Give all the lines below again, exactly, with no pictures.

• INFORMATION SUPPLIED:
————

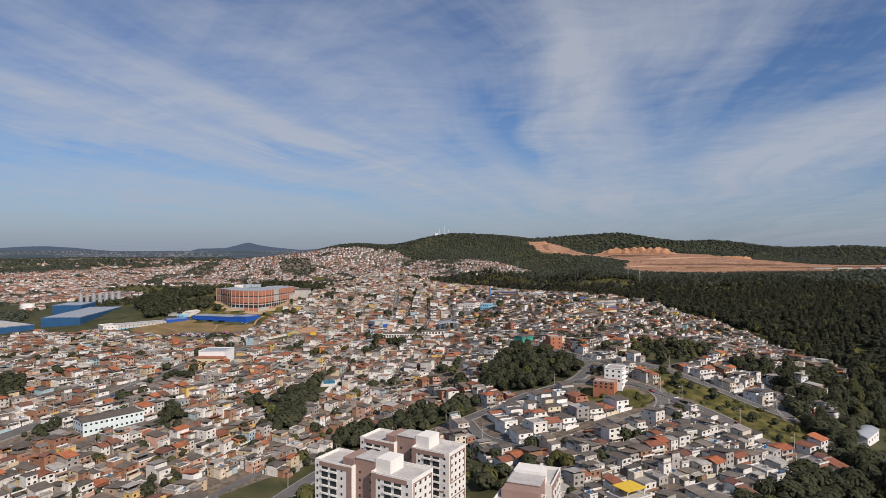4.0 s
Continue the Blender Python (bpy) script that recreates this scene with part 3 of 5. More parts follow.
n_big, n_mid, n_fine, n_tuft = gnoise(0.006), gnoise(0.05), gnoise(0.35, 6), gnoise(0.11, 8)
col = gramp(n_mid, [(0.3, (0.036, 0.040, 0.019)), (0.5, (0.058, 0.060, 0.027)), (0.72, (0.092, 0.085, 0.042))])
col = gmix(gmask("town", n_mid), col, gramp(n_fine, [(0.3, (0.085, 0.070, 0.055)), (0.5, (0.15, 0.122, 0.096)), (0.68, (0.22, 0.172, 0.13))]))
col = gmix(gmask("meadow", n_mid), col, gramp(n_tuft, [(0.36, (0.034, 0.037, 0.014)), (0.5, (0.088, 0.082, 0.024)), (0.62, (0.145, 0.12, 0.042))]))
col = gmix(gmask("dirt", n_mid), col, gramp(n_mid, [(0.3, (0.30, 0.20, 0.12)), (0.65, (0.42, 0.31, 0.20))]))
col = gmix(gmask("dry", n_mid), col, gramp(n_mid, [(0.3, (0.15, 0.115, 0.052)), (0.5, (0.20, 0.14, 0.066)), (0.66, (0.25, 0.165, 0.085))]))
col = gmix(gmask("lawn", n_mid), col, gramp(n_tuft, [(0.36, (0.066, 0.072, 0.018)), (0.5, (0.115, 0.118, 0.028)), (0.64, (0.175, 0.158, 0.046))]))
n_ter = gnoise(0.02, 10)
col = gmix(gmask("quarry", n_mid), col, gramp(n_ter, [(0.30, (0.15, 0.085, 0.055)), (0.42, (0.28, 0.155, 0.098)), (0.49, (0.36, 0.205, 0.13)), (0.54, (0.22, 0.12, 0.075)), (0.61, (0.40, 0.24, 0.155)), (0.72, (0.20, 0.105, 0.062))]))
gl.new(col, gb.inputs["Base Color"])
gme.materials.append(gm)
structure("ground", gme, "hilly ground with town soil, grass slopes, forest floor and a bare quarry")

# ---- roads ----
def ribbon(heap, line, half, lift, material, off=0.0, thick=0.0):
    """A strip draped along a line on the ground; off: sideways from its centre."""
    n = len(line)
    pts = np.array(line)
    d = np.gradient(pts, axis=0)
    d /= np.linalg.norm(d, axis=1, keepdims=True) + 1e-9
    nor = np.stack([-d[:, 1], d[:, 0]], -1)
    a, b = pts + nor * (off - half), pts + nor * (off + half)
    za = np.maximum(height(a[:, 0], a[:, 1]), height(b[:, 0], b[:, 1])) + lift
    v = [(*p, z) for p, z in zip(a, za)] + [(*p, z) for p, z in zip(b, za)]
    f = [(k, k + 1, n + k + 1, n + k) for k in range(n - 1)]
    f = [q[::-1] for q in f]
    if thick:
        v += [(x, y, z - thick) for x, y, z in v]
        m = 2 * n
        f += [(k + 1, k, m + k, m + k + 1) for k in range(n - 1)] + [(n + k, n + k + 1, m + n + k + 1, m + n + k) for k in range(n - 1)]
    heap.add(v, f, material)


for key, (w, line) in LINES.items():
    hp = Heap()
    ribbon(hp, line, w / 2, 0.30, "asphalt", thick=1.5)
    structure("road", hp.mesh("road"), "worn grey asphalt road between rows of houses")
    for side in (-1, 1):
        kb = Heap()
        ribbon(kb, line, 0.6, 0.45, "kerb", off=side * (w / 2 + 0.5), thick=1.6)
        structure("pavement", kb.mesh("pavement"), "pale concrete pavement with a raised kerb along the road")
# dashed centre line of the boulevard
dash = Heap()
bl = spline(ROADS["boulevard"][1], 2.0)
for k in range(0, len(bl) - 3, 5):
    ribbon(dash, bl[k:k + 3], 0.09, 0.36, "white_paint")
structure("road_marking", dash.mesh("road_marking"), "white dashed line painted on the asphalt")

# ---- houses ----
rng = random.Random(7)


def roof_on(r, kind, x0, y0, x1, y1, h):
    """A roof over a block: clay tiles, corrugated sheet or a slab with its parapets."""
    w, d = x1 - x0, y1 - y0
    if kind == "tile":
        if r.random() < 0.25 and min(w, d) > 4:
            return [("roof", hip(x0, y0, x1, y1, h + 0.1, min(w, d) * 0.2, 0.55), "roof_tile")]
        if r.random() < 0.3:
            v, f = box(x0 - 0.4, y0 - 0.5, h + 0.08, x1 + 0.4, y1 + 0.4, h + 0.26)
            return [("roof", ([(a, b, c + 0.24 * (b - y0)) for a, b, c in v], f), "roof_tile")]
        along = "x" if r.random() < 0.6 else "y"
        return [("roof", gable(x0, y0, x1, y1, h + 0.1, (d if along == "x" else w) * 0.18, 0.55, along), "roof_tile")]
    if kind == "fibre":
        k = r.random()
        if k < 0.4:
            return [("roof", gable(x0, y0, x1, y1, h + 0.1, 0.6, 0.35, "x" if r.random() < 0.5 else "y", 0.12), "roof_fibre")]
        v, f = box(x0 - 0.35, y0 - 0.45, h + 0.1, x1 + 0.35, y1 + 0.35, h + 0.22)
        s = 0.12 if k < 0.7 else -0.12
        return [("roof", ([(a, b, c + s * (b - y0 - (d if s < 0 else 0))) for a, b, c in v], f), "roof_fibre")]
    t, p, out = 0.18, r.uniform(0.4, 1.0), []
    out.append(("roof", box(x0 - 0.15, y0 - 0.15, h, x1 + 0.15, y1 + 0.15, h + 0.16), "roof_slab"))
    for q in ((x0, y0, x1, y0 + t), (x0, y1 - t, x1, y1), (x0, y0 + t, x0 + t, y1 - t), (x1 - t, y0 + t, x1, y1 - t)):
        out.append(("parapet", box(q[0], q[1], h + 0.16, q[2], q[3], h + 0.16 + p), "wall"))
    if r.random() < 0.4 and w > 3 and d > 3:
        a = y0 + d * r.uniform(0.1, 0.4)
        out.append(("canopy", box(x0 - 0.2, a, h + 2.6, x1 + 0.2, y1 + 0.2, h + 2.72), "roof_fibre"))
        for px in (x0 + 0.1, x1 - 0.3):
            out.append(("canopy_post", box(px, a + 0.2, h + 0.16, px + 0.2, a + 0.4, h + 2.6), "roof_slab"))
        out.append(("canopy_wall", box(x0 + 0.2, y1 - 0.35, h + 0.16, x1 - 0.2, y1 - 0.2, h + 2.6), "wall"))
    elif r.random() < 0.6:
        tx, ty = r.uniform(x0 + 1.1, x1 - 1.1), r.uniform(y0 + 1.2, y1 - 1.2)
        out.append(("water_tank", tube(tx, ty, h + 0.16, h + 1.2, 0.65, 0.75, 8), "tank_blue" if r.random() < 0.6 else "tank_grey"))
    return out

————

• CORRECT RESPONSE:
4.0 s
Continue the Blender Python (bpy) script that recreates this scene with part 3 of 5. More parts follow.
n_big, n_mid, n_fine, n_tuft = gnoise(0.006), gnoise(0.05), gnoise(0.35, 6), gnoise(0.11, 8)
col = gramp(n_mid, [(0.3, (0.036, 0.040, 0.019)), (0.5, (0.058, 0.060, 0.027)), (0.72, (0.092, 0.085, 0.042))])
col = gmix(gmask("town", n_mid), col, gramp(n_fine, [(0.3, (0.085, 0.070, 0.055)), (0.5, (0.15, 0.122, 0.096)), (0.68, (0.22, 0.172, 0.13))]))
col = gmix(gmask("meadow", n_mid), col, gramp(n_tuft, [(0.36, (0.034, 0.037, 0.014)), (0.5, (0.088, 0.082, 0.024)), (0.62, (0.145, 0.12, 0.042))]))
col = gmix(gmask("dirt", n_mid), col, gramp(n_mid, [(0.3, (0.30, 0.20, 0.12)), (0.65, (0.42, 0.31, 0.20))]))
col = gmix(gmask("dry", n_mid), col, gramp(n_mid, [(0.3, (0.15, 0.115, 0.052)), (0.5, (0.20, 0.14, 0.066)), (0.66, (0.25, 0.165, 0.085))]))
col = gmix(gmask("lawn", n_mid), col, gramp(n_tuft, [(0.36, (0.066, 0.072, 0.018)), (0.5, (0.115, 0.118, 0.028)), (0.64, (0.175, 0.158, 0.046))]))
n_ter = gnoise(0.02, 10)
col = gmix(gmask("quarry", n_mid), col, gramp(n_ter, [(0.30, (0.15, 0.085, 0.055)), (0.42, (0.28, 0.155, 0.098)), (0.49, (0.36, 0.205, 0.13)), (0.54, (0.22, 0.12, 0.075)), (0.61, (0.40, 0.24, 0.155)), (0.72, (0.20, 0.105, 0.062))]))
gl.new(col, gb.inputs["Base Color"])
gme.materials.append(gm)
structure("ground", gme, "hilly ground with town soil, grass slopes, forest floor and a bare quarry")

# ---- roads ----
def ribbon(heap, line, half, lift, material, off=0.0, thick=0.0):
    """A strip draped along a line on the ground; off: sideways from its centre."""
    n = len(line)
    pts = np.array(line)
    d = np.gradient(pts, axis=0)
    d /= np.linalg.norm(d, axis=1, keepdims=True) + 1e-9
    nor = np.stack([-d[:, 1], d[:, 0]], -1)
    a, b = pts + nor * (off - half), pts + nor * (off + half)
    za = np.maximum(height(a[:, 0], a[:, 1]), height(b[:, 0], b[:, 1])) + lift
    v = [(*p, z) for p, z in zip(a, za)] + [(*p, z) for p, z in zip(b, za)]
    f = [(k, k + 1, n + k + 1, n + k) for k in range(n - 1)]
    f = [q[::-1] for q in f]
    if thick:
        v += [(x, y, z - thick) for x, y, z in v]
        m = 2 * n
        f += [(k + 1, k, m + k, m + k + 1) for k in range(n - 1)] + [(n + k, n + k + 1, m + n + k + 1, m + n + k) for k in range(n - 1)]
    heap.add(v, f, material)


for key, (w, line) in LINES.items():
    hp = Heap()
    ribbon(hp, line, w / 2, 0.30, "asphalt", thick=1.5)
    structure("road", hp.mesh("road"), "worn grey asphalt road between rows of houses")
    for side in (-1, 1):
        kb = Heap()
        ribbon(kb, line, 0.6, 0.45, "kerb", off=side * (w / 2 + 0.5), thick=1.6)
        structure("pavement", kb.mesh("pavement"), "pale concrete pavement with a raised kerb along the road")
# dashed centre line of the boulevard
dash = Heap()
bl = spline(ROADS["boulevard"][1], 2.0)
for k in range(0, len(bl) - 3, 5):
    ribbon(dash, bl[k:k + 3], 0.09, 0.36, "white_paint")
structure("road_marking", dash.mesh("road_marking"), "white dashed line painted on the asphalt")

# ---- houses ----
rng = random.Random(7)


def roof_on(r, kind, x0, y0, x1, y1, h):
    """A roof over a block: clay tiles, corrugated sheet or a slab with its parapets."""
    w, d = x1 - x0, y1 - y0
    if kind == "tile":
        if r.random() < 0.25 and min(w, d) > 4:
            return [("roof", hip(x0, y0, x1, y1, h + 0.1, min(w, d) * 0.2, 0.55), "roof_tile")]
        if r.random() < 0.3:
            v, f = box(x0 - 0.4, y0 - 0.5, h + 0.08, x1 + 0.4, y1 + 0.4, h + 0.26)
            return [("roof", ([(a, b, c + 0.24 * (b - y0)) for a, b, c in v], f), "roof_tile")]
        along = "x" if r.random() < 0.6 else "y"
        return [("roof", gable(x0, y0, x1, y1, h + 0.1, (d if along == "x" else w) * 0.18, 0.55, along), "roof_tile")]
    if kind == "fibre":
        k = r.random()
        if k < 0.4:
            return [("roof", gable(x0, y0, x1, y1, h + 0.1, 0.6, 0.35, "x" if r.random() < 0.5 else "y", 0.12), "roof_fibre")]
        v, f = box(x0 - 0.35, y0 - 0.45, h + 0.1, x1 + 0.35, y1 + 0.35, h + 0.22)
        s = 0.12 if k < 0.7 else -0.12
        return [("roof", ([(a, b, c + s * (b - y0 - (d if s < 0 else 0))) for a, b, c in v], f), "roof_fibre")]
    t, p, out = 0.18, r.uniform(0.4, 1.0), []
    out.append(("roof", box(x0 - 0.15, y0 - 0.15, h, x1 + 0.15, y1 + 0.15, h + 0.16), "roof_slab"))
    for q in ((x0, y0, x1, y0 + t), (x0, y1 - t, x1, y1), (x0, y0 + t, x0 + t, y1 - t), (x1 - t, y0 + t, x1, y1 - t)):
        out.append(("parapet", box(q[0], q[1], h + 0.16, q[2], q[3], h + 0.16 + p), "wall"))
    if r.random() < 0.4 and w > 3 and d > 3:
        a = y0 + d * r.uniform(0.1, 0.4)
        out.append(("canopy", box(x0 - 0.2, a, h + 2.6, x1 + 0.2, y1 + 0.2, h + 2.72), "roof_fibre"))
        for px in (x0 + 0.1, x1 - 0.3):
            out.append(("canopy_post", box(px, a + 0.2, h + 0.16, px + 0.2, a + 0.4, h + 2.6), "roof_slab"))
        out.append(("canopy_wall", box(x0 + 0.2, y1 - 0.35, h + 0.16, x1 - 0.2, y1 - 0.2, h + 2.6), "wall"))
    elif r.random() < 0.6:
        tx, ty = r.uniform(x0 + 1.1, x1 - 1.1), r.uniform(y0 + 1.2, y1 - 1.2)
        out.append(("water_tank", tube(tx, ty, h + 0.16, h + 1.2, 0.65, 0.75, 8), "tank_blue" if r.random() < 0.6 else "tank_grey"))
    return out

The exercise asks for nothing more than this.